Do I have to pay National Insurance? | Personal Finance | Finance


National Insurance contributions are a tax on workers in the UK.

It’s used to help fund state pension and maternity cover for later life.

Everyone in work will be required to pay National Insurance if they’re an employee earning more than £184 a week, or are self-employed making a profit of at least £6,515 a year.

If you’ve arrived in the UK from Ukraine, you won’t need to pay any National Insurance contributions if you’re not in work.

Once you start your new job, your employer will give you a payslip – a receipt of your pay.

The payslip will detail the exact amount of money you’ve been paid by the company, minus any deductions, including income tax and National Insurance.

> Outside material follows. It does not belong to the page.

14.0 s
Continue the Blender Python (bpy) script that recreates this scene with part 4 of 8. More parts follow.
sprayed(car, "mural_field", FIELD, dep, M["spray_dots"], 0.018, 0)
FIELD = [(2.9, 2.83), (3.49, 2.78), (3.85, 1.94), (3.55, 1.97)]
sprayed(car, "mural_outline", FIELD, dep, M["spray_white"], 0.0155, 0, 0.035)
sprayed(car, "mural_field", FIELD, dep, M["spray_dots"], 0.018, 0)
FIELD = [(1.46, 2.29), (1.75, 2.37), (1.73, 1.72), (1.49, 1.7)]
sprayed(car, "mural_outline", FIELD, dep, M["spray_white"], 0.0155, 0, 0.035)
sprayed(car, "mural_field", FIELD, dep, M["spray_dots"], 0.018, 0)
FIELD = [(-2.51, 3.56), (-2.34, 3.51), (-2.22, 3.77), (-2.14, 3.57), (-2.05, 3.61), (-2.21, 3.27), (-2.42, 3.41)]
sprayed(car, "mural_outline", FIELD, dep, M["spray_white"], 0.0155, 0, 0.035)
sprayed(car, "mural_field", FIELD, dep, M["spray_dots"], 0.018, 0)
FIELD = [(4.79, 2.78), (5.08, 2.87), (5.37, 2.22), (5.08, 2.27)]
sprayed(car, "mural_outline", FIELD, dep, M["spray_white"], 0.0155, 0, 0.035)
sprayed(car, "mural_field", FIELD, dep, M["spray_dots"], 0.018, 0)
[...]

You won’t have to do anything at all if you’re employed by a company.

Tax will automatically be taken out of your earnings, and your payslip will show how much you’ve earned after tax.

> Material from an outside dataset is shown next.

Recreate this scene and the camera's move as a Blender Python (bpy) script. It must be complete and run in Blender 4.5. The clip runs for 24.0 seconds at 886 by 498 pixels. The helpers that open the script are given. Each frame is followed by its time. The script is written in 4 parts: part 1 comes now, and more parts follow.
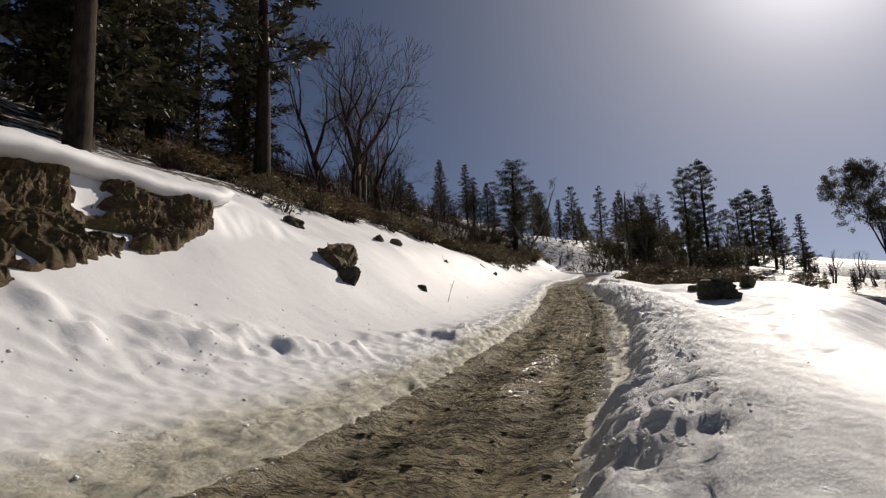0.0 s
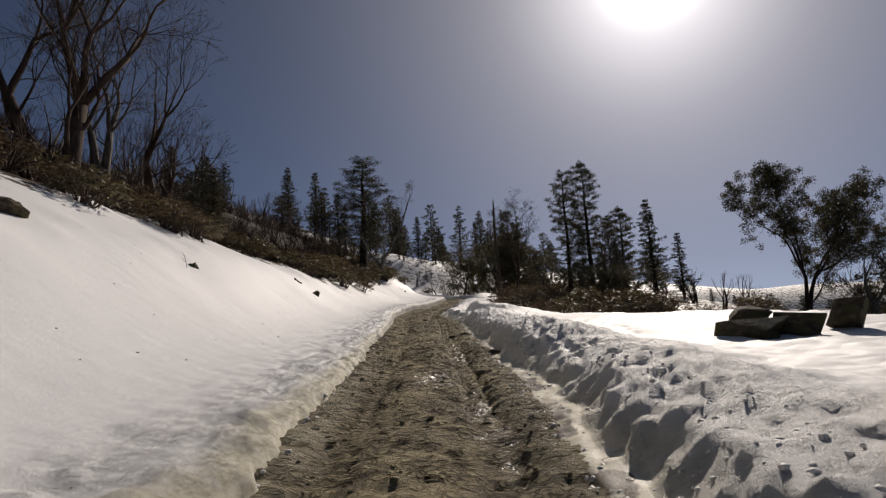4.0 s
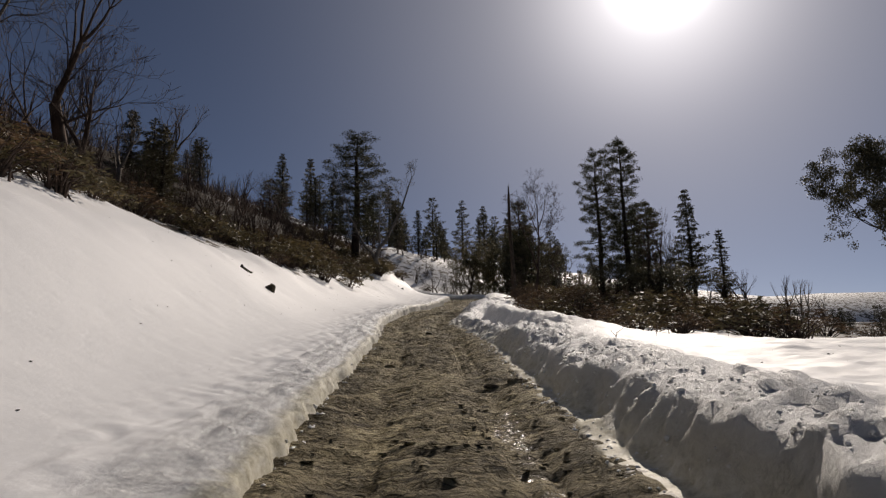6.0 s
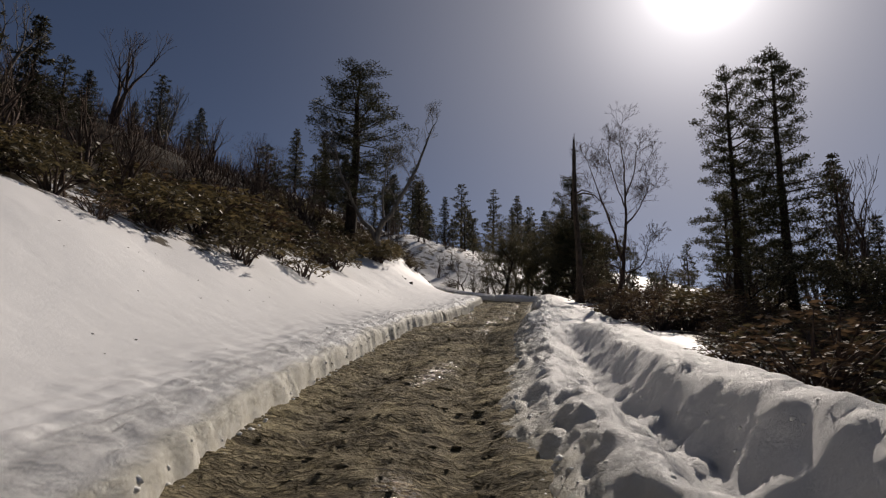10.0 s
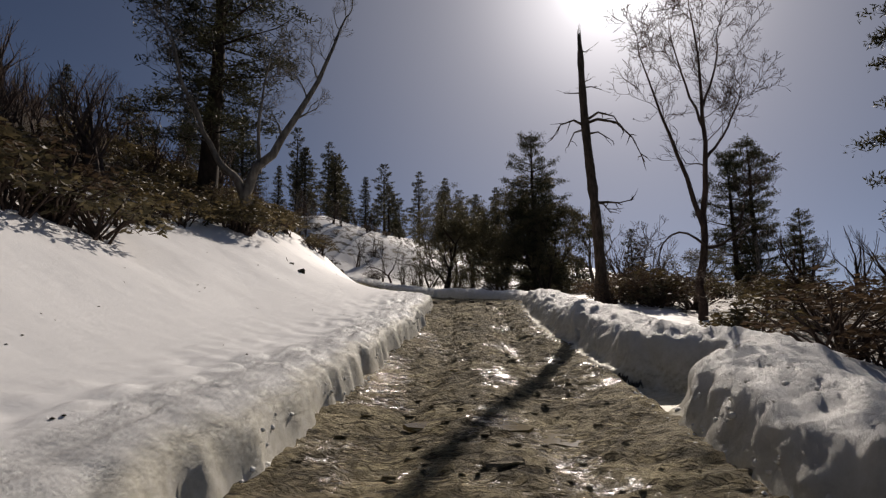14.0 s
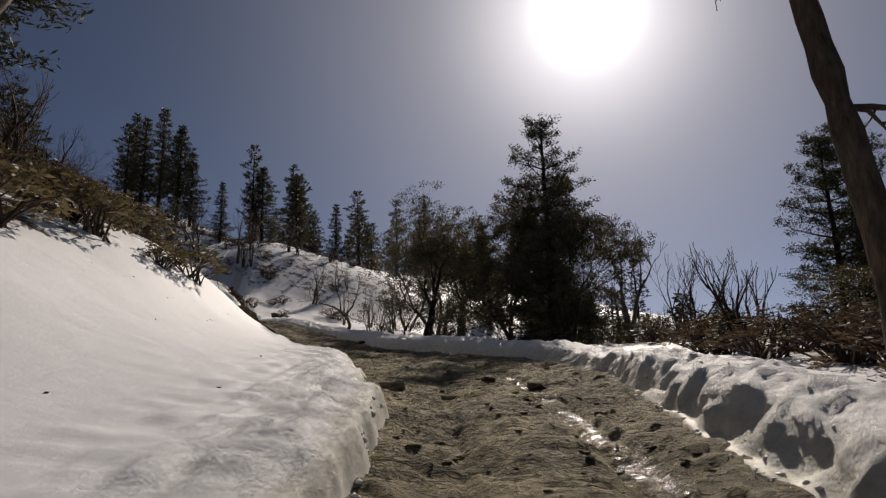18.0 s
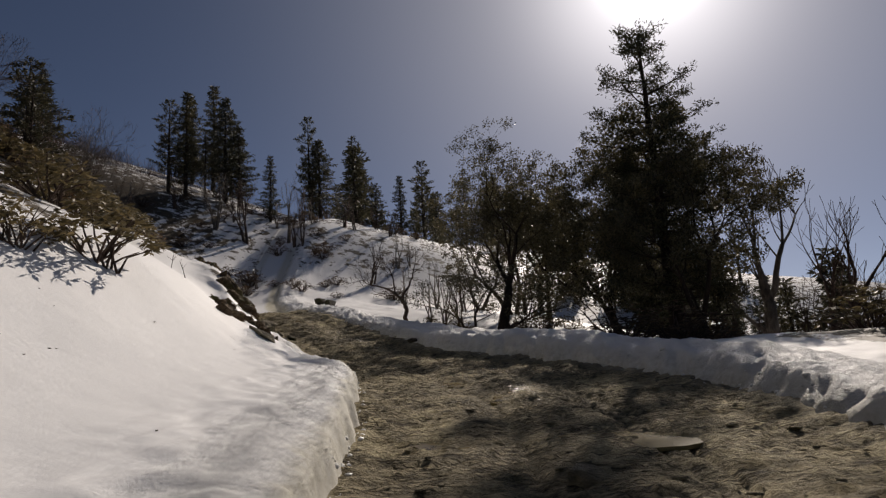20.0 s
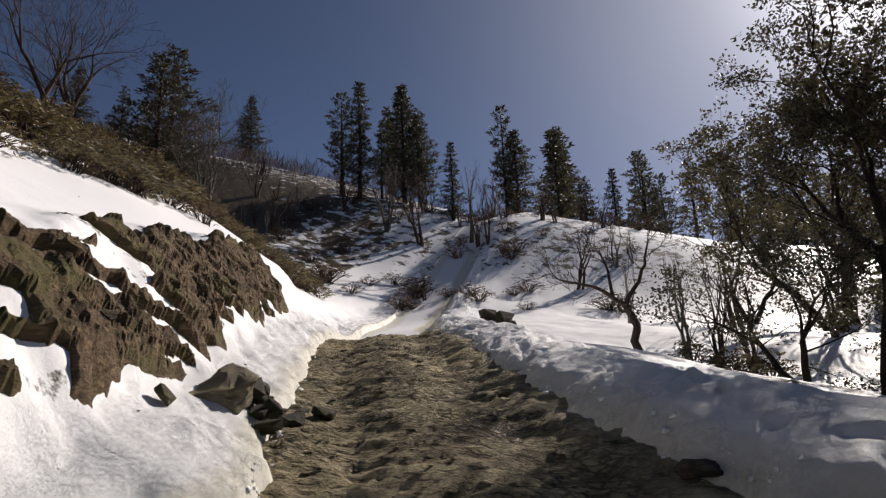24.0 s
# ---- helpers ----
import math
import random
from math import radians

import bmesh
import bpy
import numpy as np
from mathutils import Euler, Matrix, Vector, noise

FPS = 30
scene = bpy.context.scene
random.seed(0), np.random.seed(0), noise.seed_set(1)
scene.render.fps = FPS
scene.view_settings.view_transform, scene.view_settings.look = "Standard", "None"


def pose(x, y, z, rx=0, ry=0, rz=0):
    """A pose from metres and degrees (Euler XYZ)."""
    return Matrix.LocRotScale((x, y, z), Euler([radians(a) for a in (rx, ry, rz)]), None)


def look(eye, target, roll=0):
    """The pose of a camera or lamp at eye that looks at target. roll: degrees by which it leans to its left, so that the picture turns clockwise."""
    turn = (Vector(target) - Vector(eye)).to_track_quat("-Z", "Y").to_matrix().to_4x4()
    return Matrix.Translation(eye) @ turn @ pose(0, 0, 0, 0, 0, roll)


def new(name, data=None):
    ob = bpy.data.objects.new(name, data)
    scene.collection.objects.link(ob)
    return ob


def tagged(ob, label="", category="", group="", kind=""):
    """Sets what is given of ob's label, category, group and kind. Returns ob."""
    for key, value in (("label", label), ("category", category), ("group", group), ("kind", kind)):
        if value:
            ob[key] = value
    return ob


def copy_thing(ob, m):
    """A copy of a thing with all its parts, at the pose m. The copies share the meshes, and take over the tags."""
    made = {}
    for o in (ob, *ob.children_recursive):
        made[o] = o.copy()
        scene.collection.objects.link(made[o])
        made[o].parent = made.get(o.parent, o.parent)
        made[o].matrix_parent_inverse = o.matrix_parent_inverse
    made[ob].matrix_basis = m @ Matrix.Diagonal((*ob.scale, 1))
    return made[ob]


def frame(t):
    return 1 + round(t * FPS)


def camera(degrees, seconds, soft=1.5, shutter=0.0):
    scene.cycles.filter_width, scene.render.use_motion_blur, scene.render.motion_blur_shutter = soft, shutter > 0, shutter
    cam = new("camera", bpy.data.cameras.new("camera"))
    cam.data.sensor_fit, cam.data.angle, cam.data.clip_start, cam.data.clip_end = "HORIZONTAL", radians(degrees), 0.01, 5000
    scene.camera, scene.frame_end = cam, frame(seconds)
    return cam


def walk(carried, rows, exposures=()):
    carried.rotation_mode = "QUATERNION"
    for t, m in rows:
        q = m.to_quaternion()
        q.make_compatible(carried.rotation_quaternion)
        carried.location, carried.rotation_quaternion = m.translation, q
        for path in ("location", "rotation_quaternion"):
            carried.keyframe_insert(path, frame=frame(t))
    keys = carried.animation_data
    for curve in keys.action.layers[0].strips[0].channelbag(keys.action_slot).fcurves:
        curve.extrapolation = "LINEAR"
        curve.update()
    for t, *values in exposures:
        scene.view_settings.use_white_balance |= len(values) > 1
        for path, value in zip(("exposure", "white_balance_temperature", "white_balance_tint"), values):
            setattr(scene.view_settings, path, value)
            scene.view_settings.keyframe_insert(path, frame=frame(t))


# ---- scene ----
cam = camera(70.98, 24.0, soft=1.3)

ROWS = [
    (0.0, (1.014, -22.813, -5.402), 15.81, 10.09, -2.57),
    (0.5, (0.450, -21.127, -5.259), 12.54, 8.70, -4.69),
    (1.0, (0.149, -19.261, -5.095), 6.76, 7.09, -10.45),
    (1.5, (-0.183, -17.352, -4.916), 0.96, 7.76, -2.60),
    (2.0, (-0.136, -15.268, -4.676), -1.11, 7.92, -7.68),
    (2.5, (-0.091, -13.390, -4.430), -4.44, 7.79, -3.17),
    (3.0, (-0.170, -11.173, -4.146), -0.86, 10.52, 2.20),
    (3.5, (-0.137, -9.047, -3.856), 1.32, 11.91, -2.81),
    (5.5, (-0.973, 0.568, -2.449), 4.71, 8.95, -3.11),
    (6.0, (-1.198, 3.007, -2.162), 2.58, 11.30, -1.92),
    (6.5, (-1.320, 5.427, -1.923), 1.65, 10.11, -1.86),
    (7.0, (-1.333, 7.941, -1.624), 0.73, 9.34, -3.91),
    (7.5, (-1.440, 10.379, -1.329), 1.14, 10.46, 0.03),
    (8.0, (-1.554, 12.628, -1.022), 3.03, 10.74, 1.66),
    (8.5, (-1.713, 14.963, -0.611), 5.30, 11.83, -2.92),
    (9.0, (-1.888, 17.108, -0.296), 5.07, 11.62, -2.15),
    (9.5, (-2.010, 19.245, 0.013), 5.07, 12.42, -2.50),
    (10.0, (-2.250, 21.297, 0.308), 5.19, 10.96, 0.63),
    (10.5, (-2.498, 23.209, 0.574), 7.62, 9.91, 0.84),
    (12.5, (-3.551, 31.215, 1.591), 3.85, 10.97, -3.37),
    (13.0, (-3.617, 33.359, 1.866), 0.11, 13.47, -1.62),
    (13.5, (-3.634, 35.548, 2.130), -0.97, 10.80, -2.36),
    (14.0, (-3.682, 37.561, 2.435), -2.19, 10.12, -0.91),
    (14.5, (-3.680, 39.373, 2.702), -0.56, 11.10, -0.31),
    (15.0, (-3.757, 41.284, 3.028), 1.95, 8.37, -2.89),
    (15.5, (-3.776, 43.102, 3.319), -0.56, 11.22, -4.35),
    (16.0, (-3.718, 44.875, 3.494), -7.38, 11.12, -4.71),
    (16.5, (-3.519, 46.588, 3.650), -10.90, 11.27, -1.76),
    (17.0, (-3.296, 48.443, 3.830), -8.13, 11.77, 0.49),
    (17.5, (-3.135, 50.221, 4.106), -5.27, 14.06, -1.62),
    (19.5, (-2.920, 57.489, 5.501), -1.45, 10.39, -1.29),
    (20.0, (-2.773, 59.612, 5.775), 2.71, 11.26, -3.88),
    (20.5, (-2.946, 61.671, 6.067), 6.45, 10.76, -2.06),
    (21.0, (-3.105, 63.696, 6.280), 7.55, 10.45, -4.25),
    (21.5, (-3.334, 65.442, 6.403), 9.09, 11.24, -2.64),
    (22.0, (-3.621, 67.183, 6.587), 14.69, 11.49, -1.02),
    (22.5, (-3.855, 68.679, 6.757), 18.48, 8.43, -2.44),
    (23.0, (-4.005, 70.083, 6.957), 20.89, 11.72, -4.57),
    (23.5, (-4.231, 71.466, 7.095), 21.72, 12.11, -4.80),
    (24.0, (-4.474, 72.839, 7.238), 22.66, 13.72, -2.56),
]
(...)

But, if you’re self-employed, you’ll need to register for self-assessment.

That basically just means you’ll have to do your own taxes, and send a tax return each year.

If you’re employed, you’ll be paying National Insurance contributions until you’ve reached State Pension age.

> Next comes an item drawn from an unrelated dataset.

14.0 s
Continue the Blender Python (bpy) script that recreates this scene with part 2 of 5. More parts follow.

Most people will be paying between 3.25 percent and 13.25 percent of their income towards National Insurance.

It’s also important to make sure you get a National Insurance number.

Your National Insurance number is used to make sure your contributions and other taxes are recorded against your name.

You don’t need a National Insurance number to start work, as long as you can prove you have the right to work in the UK.